– Теперь, господа,— сказал Бомон,— я постараюсь удовлетворить ваше любопытство.
Он улыбнулся, и на его угловатом строгом лице, казавшемся старым в сорок лет, улыбка была взывавшим к благодарности чудом, влияние которой на толпу Бомон прекрасно осознавал.
– Вы только что задали вопрос о доле удачи, выпавшей нам в ходе революции. Хорошо, поговорим немного об этих шестидесяти процентах.— Бомон замолчал. Он тщательно рассчитывал и лелеял свои эффекты, испытывая при этом огромное наслаждение и ощущая себя ребенком перед грудой находящихся в его власти игрушек.

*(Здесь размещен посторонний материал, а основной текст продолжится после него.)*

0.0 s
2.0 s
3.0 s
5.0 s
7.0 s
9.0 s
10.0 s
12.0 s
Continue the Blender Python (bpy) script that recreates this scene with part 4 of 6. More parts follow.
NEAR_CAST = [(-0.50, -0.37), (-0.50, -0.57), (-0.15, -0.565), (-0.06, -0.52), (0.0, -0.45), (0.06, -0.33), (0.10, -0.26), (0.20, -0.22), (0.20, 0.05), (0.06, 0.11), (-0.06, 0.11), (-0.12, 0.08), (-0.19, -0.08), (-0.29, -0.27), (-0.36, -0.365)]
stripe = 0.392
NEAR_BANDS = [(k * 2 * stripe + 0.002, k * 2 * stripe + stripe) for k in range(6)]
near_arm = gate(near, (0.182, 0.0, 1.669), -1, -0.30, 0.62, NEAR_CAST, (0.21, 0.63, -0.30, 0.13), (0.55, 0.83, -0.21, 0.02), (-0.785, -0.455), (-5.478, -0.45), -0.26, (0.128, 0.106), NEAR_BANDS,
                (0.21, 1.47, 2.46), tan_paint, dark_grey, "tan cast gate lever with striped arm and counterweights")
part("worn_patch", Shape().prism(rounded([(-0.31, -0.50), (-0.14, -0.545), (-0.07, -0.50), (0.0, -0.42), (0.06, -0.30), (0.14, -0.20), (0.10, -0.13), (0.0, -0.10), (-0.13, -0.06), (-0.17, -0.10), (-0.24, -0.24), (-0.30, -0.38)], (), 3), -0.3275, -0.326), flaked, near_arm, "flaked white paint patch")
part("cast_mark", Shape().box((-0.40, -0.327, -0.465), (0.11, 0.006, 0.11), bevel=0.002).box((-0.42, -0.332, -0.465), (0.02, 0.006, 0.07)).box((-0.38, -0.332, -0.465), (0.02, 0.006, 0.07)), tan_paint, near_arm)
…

Каждая из этих игрушек олицетворяла одного из окружавших и подвластных его воле людей. Он спросил: — Вам приходилось слышать что-нибудь о венерианских черепахах?
Понять ничего не удавалось. Он не представлял себе, ни где он находился, ни кем он был. Когда он пытался отыскать в тумане сознания хоть какое-нибудь воспоминание, то улавливал лишь смутные ускользающие образы, краски которых словно растворялись под воздействием его болезненных усилий. Он ощущал страх. Страх и безграничное удивление, потому что видел окружающие его предметы так, как не видел никогда раньше. В этом он был уверен. Высоко над ним сверкало небо. Яркое, почти белое. И стены. Огромные, серые, с блестящими пятнами, которые по очереди становились ослепительными. Чувствовалась сильная вибрация — словно чудовищное непрерывное ворчание, заключавшее в себе слова и бессмысленные звуки, тысячи слов и звуков, бившихся о его сознание; различить их, отделить друг от друга он не мог. Он подумал: улица. Затем: дома. И его удивление возросло, когда он осознал, что находится в городе, на городской улице и его глаза видят верхние этажи зданий. Он подумал: город — дома — глаза. Эти понятия были четкими, составленными из ярких зрительных образов и слуховых ощущений. Гул вокруг — он мало-помалу понимал это — состоял из отдельных звуков, среди которых различались голоса, отрывистые или слитные шумы, эхо этих голосов и шумов между фасадами зданий.